#### [Data supplied]
--- BEGIN ---

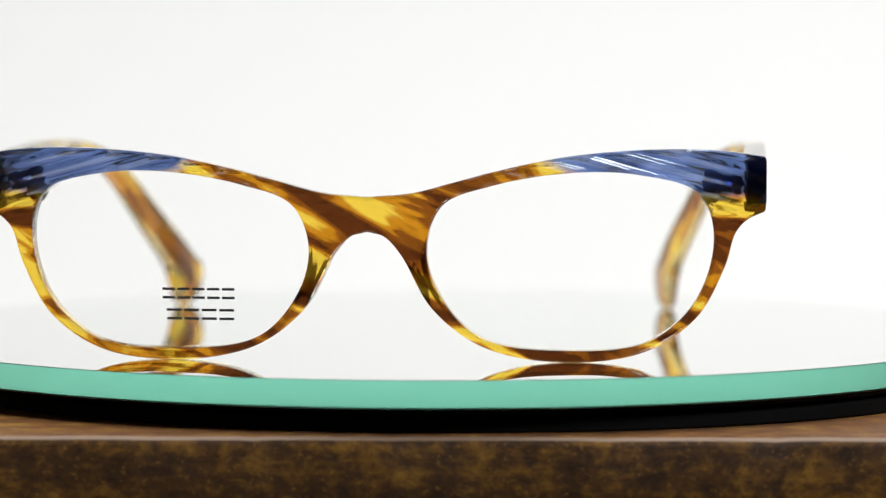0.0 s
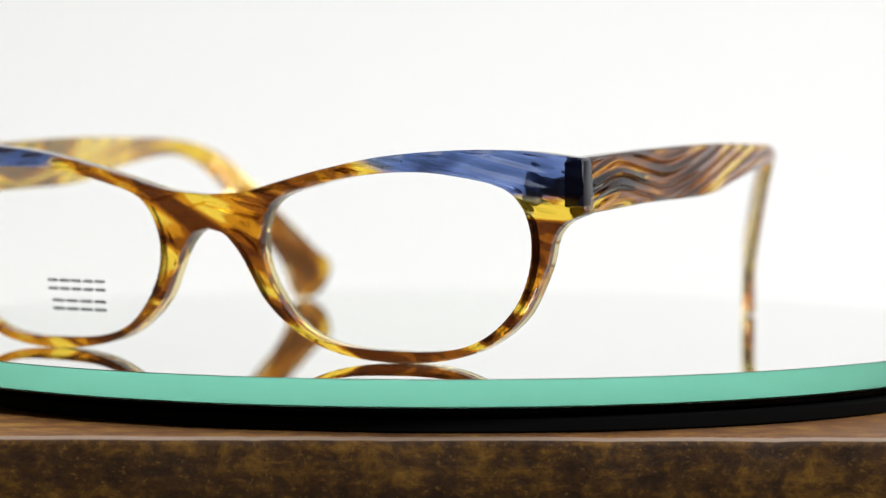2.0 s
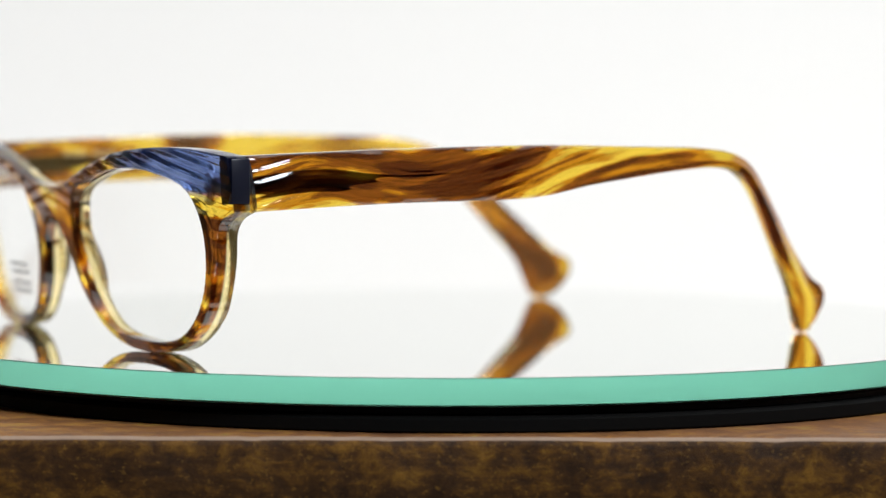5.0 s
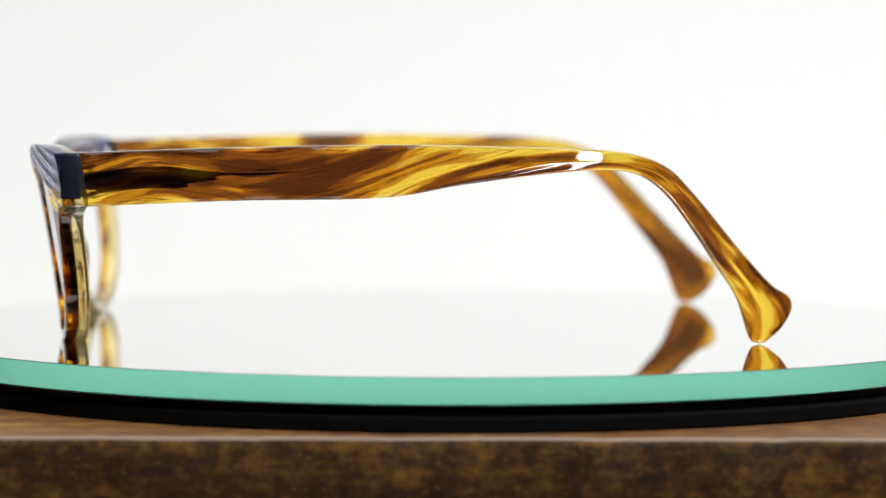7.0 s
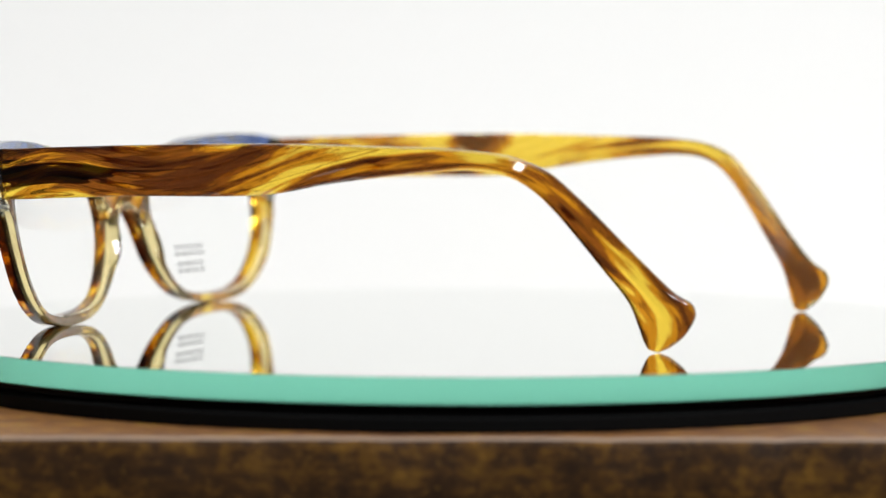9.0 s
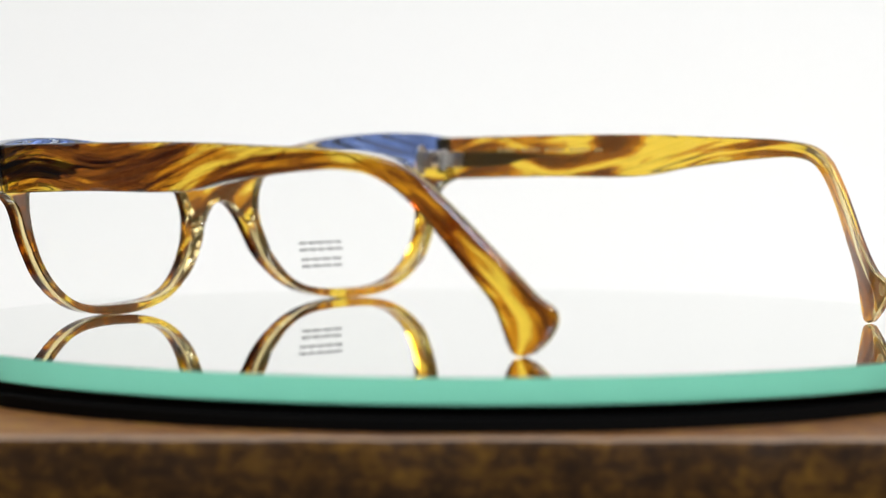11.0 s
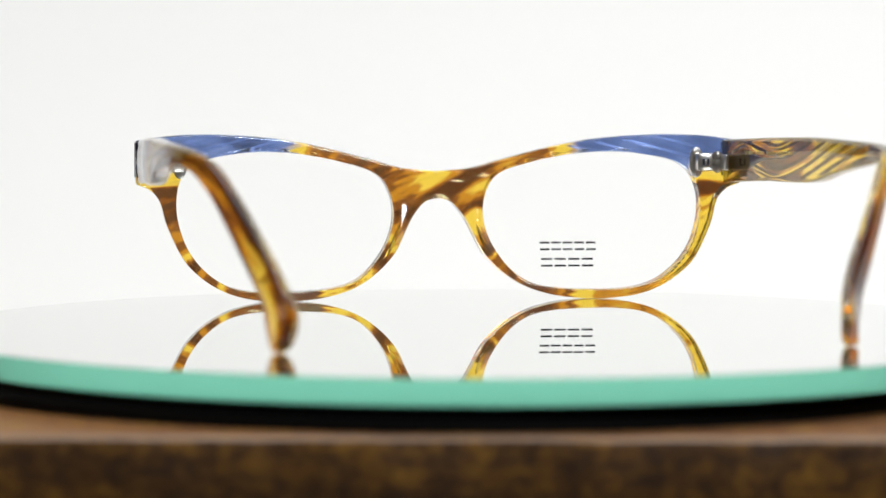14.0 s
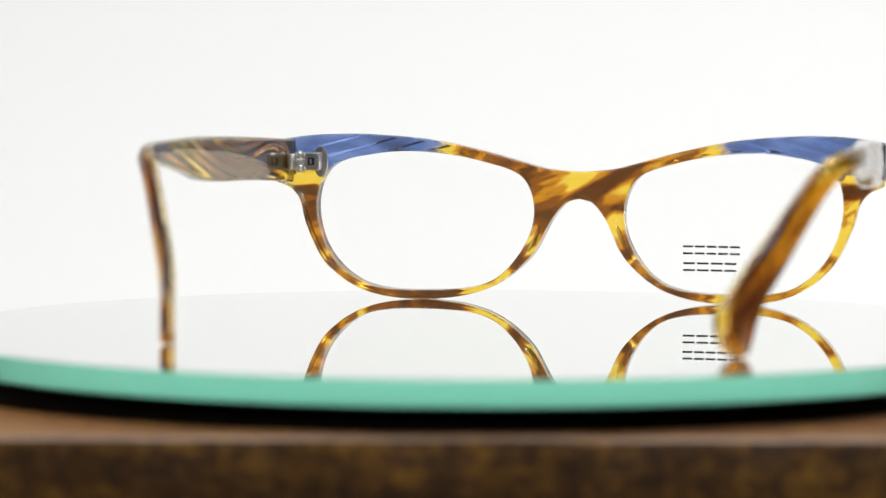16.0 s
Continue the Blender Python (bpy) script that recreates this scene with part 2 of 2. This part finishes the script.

--- END ---
--- BEGIN ---

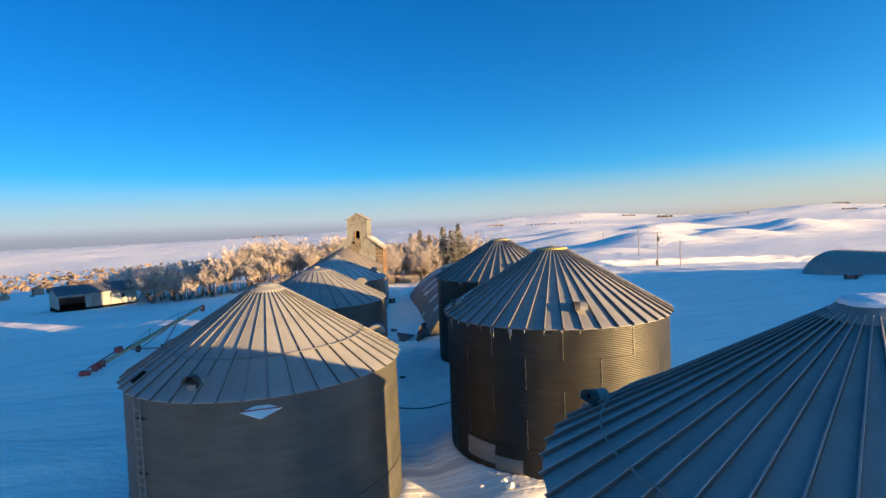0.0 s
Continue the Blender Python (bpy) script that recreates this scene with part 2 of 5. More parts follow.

--- END ---

#### [Work required]
Select all lines in the listing that include the word "with".

#### [Expected answer]
Continue the Blender Python (bpy) script that recreates this scene with part 2 of 2. This part finishes the script.
Continue the Blender Python (bpy) script that recreates this scene with part 2 of 5. More parts follow.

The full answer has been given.